Can operators that act over indices be defined in Maxima?

Question

I need to define a differentiation operator that acts over the indices of the elements x[t] of a time series. It should act this way: B x[t] --> x[t-1].

I have seen here that one can establish the dependency of a symbol over a variable by depends (for example, depends(b, [R1, R2]);). This would allow to pass a function as an argument to another function. However, this doesn't work for my purpose, since if I want an expression like (1+B)^n involving the operator acting over a term x[t] it won't give the expected result.

Can this kind of operator be defined in maxima?

Answer 1

There isn't anything built-in, but it is possible to get something working via pattern matching rules. (Pattern matching in the sense of expression pattern matching -- stuff like 4*a - b matches x + y with x equal to 4*a and y equal to - b.)

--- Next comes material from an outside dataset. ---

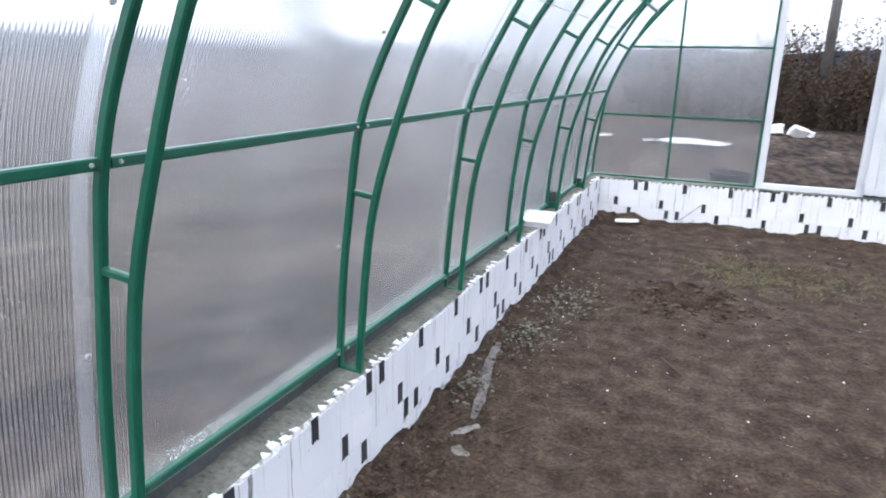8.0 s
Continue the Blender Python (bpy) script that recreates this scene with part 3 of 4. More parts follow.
def door_leaf():
    w, z0, z1, f = 0.745, 0.474, 2.152, 0.080
    d = thing("door_leaf", "open white plastic door, glazed above a solid white lower panel", "door", at=(JR - 0.012, Y_FAR - 0.045, 0))
    part("stile", bar(0.0, f, z0, z1, -0.06, 0), PVC, d)
    part("stile", bar(w - f, w, z0, z1, -0.06, 0), PVC, d)
    part("top_rail", bar(f, w - f, z1 - f, z1, -0.059, -0.001), PVC, d)
    part("mid_rail", bar(f, w - f, 1.185, 1.285, -0.059, -0.001), PVC, d)
    part("bottom_rail", bar(f, w - f, z0, z0 + f, -0.059, -0.001), PVC, d)
    part("lower_panel", bar(f, w - f, z0 + f, 1.185, -0.042, -0.018, 0.002), PVC, d)
    part("bead", bar(f, w - f, 1.172, 1.185, -0.056, -0.042, 0.003), PVC, d, "grey shadowed glazing bead")
    g = part("pane", box(f, w - f, -0.040, -0.020, 1.285, z1 - f), GLASS, d, "clear glass pane")
    g.visible_shadow = False
    part("sticker", box(0.285, 0.350, -0.0425, -0.041, 1.335, 1.402), PALE_GREY, d, "small white label on the glass")
    h = part("handle", bar(w - 0.065, w - 0.025, 1.25, 1.42, -0.071, -0.06, 0.004), PVC, d, "white lever handle")
    part("lever", sweep([(w - 0.045, -0.068, 1.335), (w - 0.045, -0.11, 1.335), (w - 0.055, -0.115, 1.335), (w - 0.175, -0.115, 1.33)], 0.02, 0.02, (0, 0, 1)), PVC, h)
    for z in (0.62, 1.95):
        bm = bmesh.new()
        bmesh.ops.create_cone(bm, cap_ends=True, segments=10, radius1=0.009, radius2=0.009, depth=0.09, matrix=Matrix.Translation((-0.004, -0.062, z)))
        part("hinge", bm, PVC, d)
    d.rotation_euler = (0, 0, radians(-17))
    return d


door_leaf()


# ---- wires stretched under the sheets ----
for x, z in ((-1.231, 1.986), (-1.485, 1.732), (-0.42, 2.60), (1.40, 2.018), (1.485, 1.732), (0.46, 2.60)):
    bm = sweep([(x, Y_BACK, z), (x, 3, z - 0.004), (x, Y_FAR, z)], 0.0035, 0.0035, (1, 0, 0), 0.001)
    tagged(part("stretched_wire", bm, WIRE), "thin grey wire stretched along the arch under the sheets", "wire", "stretched wires")

# ---- things on the plinth and on the soil ----
def frustum(w0, d0, w1, d1, h, bevel=0.006):
    bm = bmesh.new()
    lo = [bm.verts.new((sx * w0 / 2, sy * d0 / 2, 0)) for sx, sy in ((-1, -1), (1, -1), (1, 1), (-1, 1))]
    hi = [bm.verts.new((sx * w1 / 2, sy * d1 / 2, h)) for sx, sy in ((-1, -1), (1, -1), (1, 1), (-1, 1))]
    bm.faces.new(lo[::-1])
    bm.faces.new(hi)
    for k in range(4):
        bm.faces.new((lo[k], lo[(k + 1) % 4], hi[(k + 1) % 4], hi[k]))
    bmesh.ops.bevel(bm, geom=bm.edges[:], offset=bevel, segments=2, affect="EDGES")
    return bm


def tray():
    t = thing("foam_tray", "upturned white foam tray lying on the plinth edge", "tray", at=(-1.895, 4.52, mortar_z(-1.895, 4.52) - 0.004))
    part("bowl", frustum(0.17, 0.24, 0.20, 0.27, 0.045), FOAM_CLEAN, t)
    part("rim", frustum(0.225, 0.295, 0.215, 0.285, 0.014, 0.004), FOAM_CLEAN, t).location = (0, 0, 0.045)
    t.rotation_euler = (0.05, 0.02, 0.12)


tray()


def clamp(y, h):
    c = thing("foot_clamp", "dark green steel clamp at the foot of a rib", "clamp", "foot clamps", at=(-1.915, y, mortar_z(-1.915, y)))
    part("plate", box(-0.045, 0.045, -0.03, 0.03, 0, 0.05, 0.004), GREEN, c)
    part("block", box(-0.03, 0.02, -0.028, 0.028, 0.05, h, 0.004), BOARD, c, "black rubber block")


clamp(5.055, 0.13)
clamp(6.05, 0.08)


def ragged_block(w, d, h, seed):
    """A broken foam block with uneven faces."""
    bm = bmesh.new()
    bmesh.ops.create_cube(bm, size=1, matrix=Matrix.Translation((0, 0, h / 2)) @ Matrix.Diagonal((w, d, h, 1)))
    bmesh.ops.bevel(bm, geom=bm.edges[:], offset=0.008, segments=2, affect="EDGES")
    bmesh.ops.subdivide_edges(bm, edges=[e for e in bm.edges if e.calc_length() > 0.03], cuts=7, use_grid_fill=True)
    for v in bm.verts:
        v.co += Vector((noise.noise(v.co * 14 + Vector((seed, 0, 0))), noise.noise(v.co * 14 + Vector((0, seed, 0))), noise.noise(v.co * 14 + Vector((0, 0, seed))))) * 0.005
    return bm


SCUFFED = noisy("scuffed_foam", [(0.36, (0.35, 0.31, 0.27)), (0.44, (0.76, 0.75, 0.74)), (0.7, (0.88, 0.88, 0.89))], 16, 0.7, 45, 0.5, dist=0.003)
blk = thing("foam_block", "scuffed white foam formwork block leaning near the plinth corner", "foam block", "loose foam blocks", at=(-1.465, -0.40, 0.012))
part("body", ragged_block(0.25, 0.10, 0.25, 3), SCUFFED, blk)
for i in (0, 1, 3, 4):
    part("knob", box(-0.111 + i * 0.05, -0.083 + i * 0.05, 0.012, 0.046, 0.245, 0.268, 0.004), SCUFFED, blk)
part("slot", box(0.045, 0.053, -0.0535, -0.045, 0.01, 0.13), BOARD, blk)
blk.rotation_euler = (radians(-52), 0, radians(84))
blk2 = thing("foam_block", "broken corner of white foam block lying on the soil", "foam block", "loose foam blocks", at=(-1.27, -0.55, 0.0))
part("body", ragged_block(0.26, 0.14, 0.18, 8), SCUFFED, blk2)
blk2.rotation_euler = (radians(-30), radians(14), radians(48))

lad = thing("tie_ladder", "small grey plastic formwork tie like a ladder", "plastic tie", at=(-1.60, -0.20, soil_z(-1.60, -0.20) + 0.008))
for s in (-1, 1):
    part("stile", box(s * 0.024 - 0.003, s * 0.024 + 0.003, -0.006, 0.006, 0, 0.11), BOARD, lad)
for i in range(3):
    part("rung", box(-0.021, 0.021, -0.005, 0.005, 0.010 + i * 0.04, 0.018 + i * 0.04), BOARD, lad)
lad.rotation_euler = (radians(-68), 0, radians(78))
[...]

Here is what I came up with. This defines B as a "backup" operator. announce_rules_firing is an undocumented Easter egg which can help make it clearer what's going on.

announce_rules_firing: true;

matchdeclare (cc, lambda ([e], freeof (B, e)));
matchdeclare (aa, all);
matchdeclare (nn, all);
matchdeclare (xx, all);
matchdeclare (bb, lambda ([e], not freeof (B, e)));

tellsimpafter (B (xx), subst ('t = 't - 1, xx));
tellsimpafter ((B^nn)(xx), subst ('t = 't - nn, xx));
tellsimpafter ((cc*B)(xx), cc*subst ('t = 't - 1, xx));
tellsimpafter ((cc*B^nn)(xx), cc*subst ('t = 't - nn, xx));

simp: false;
tellsimpafter ((aa + bb)(xx), aa + if not atom (bb) and op (bb) = "+" then map (lambda ([e], e(xx)), bb) else bb (xx));
simp: true;

Examples. It is assumed shift_operator.mac contains the preceding stuff.

(%i2) load ("shift_operator.mac");
(%o2)                  shift_operator.mac
(%i3) B(y[t]);
By Brule1 , B(y[t]) --> y[t-1] 
(%o3)                        y
                              t - 1
(%i4) B(y[t] - x[t]);
By Brule1 , B(y[t]-x[t]) --> y[t-1]-x[t-1] 
(%o4)                    y      - x
                          t - 1    t - 1
(%i5) (B^2)(u[t]);
By subvarrule1 , (B^2)(u[t]) --> u[t-2] 
(%o5)                        u
                              t - 2
(%i6) (k*B)(w[t]);
By subvarrule2 , (B*k)(w[t]) --> k*w[t-1] 
(%o6)                       k w
                               t - 1
(%i7) (k*B^n)(y[t]);
By subvarrule3 , (B^n*k)(y[t]) --> k*y[t-n] 
(%o7)                       k y
                               t - n
(%i8) ((1 + B)^4)(x[t]);
By subvarrule4 , ((B+1)^4)(x[t]) --> ((B+1)^4)(x[t]) 
                                 4
(%o8)                     (B + 1) (x )
                                    t
(%i9) expand (((1 + B)^4)(x[t]));
By subvarrule4 , ((B+1)^4)(x[t]) --> ((B+1)^4)(x[t]) 
By subvarrule1 , (B^4)(x[t]) --> x[t-4] 
By subvarrule3 , (4*B^3)(x[t]) --> 4*x[t-3] 
By subvarrule3 , (6*B^2)(x[t]) --> 6*x[t-2] 
By subvarrule2 , (4*B)(x[t]) --> 4*x[t-1] 
By subvarrule4 , (B^4+4*B^3+6*B^2+4*B+1)(x[t]) --> 
  4*x[t-1]+6*x[t-2]+4*x[t-3]+x[t-4]+1 
(%o9)      4 x      + 6 x      + 4 x      + x      + 1
              t - 1      t - 2      t - 3    t - 4

This much is enough to get going -- maybe you can say more about what-all you need to do, and we can think about ways to extend this stuff.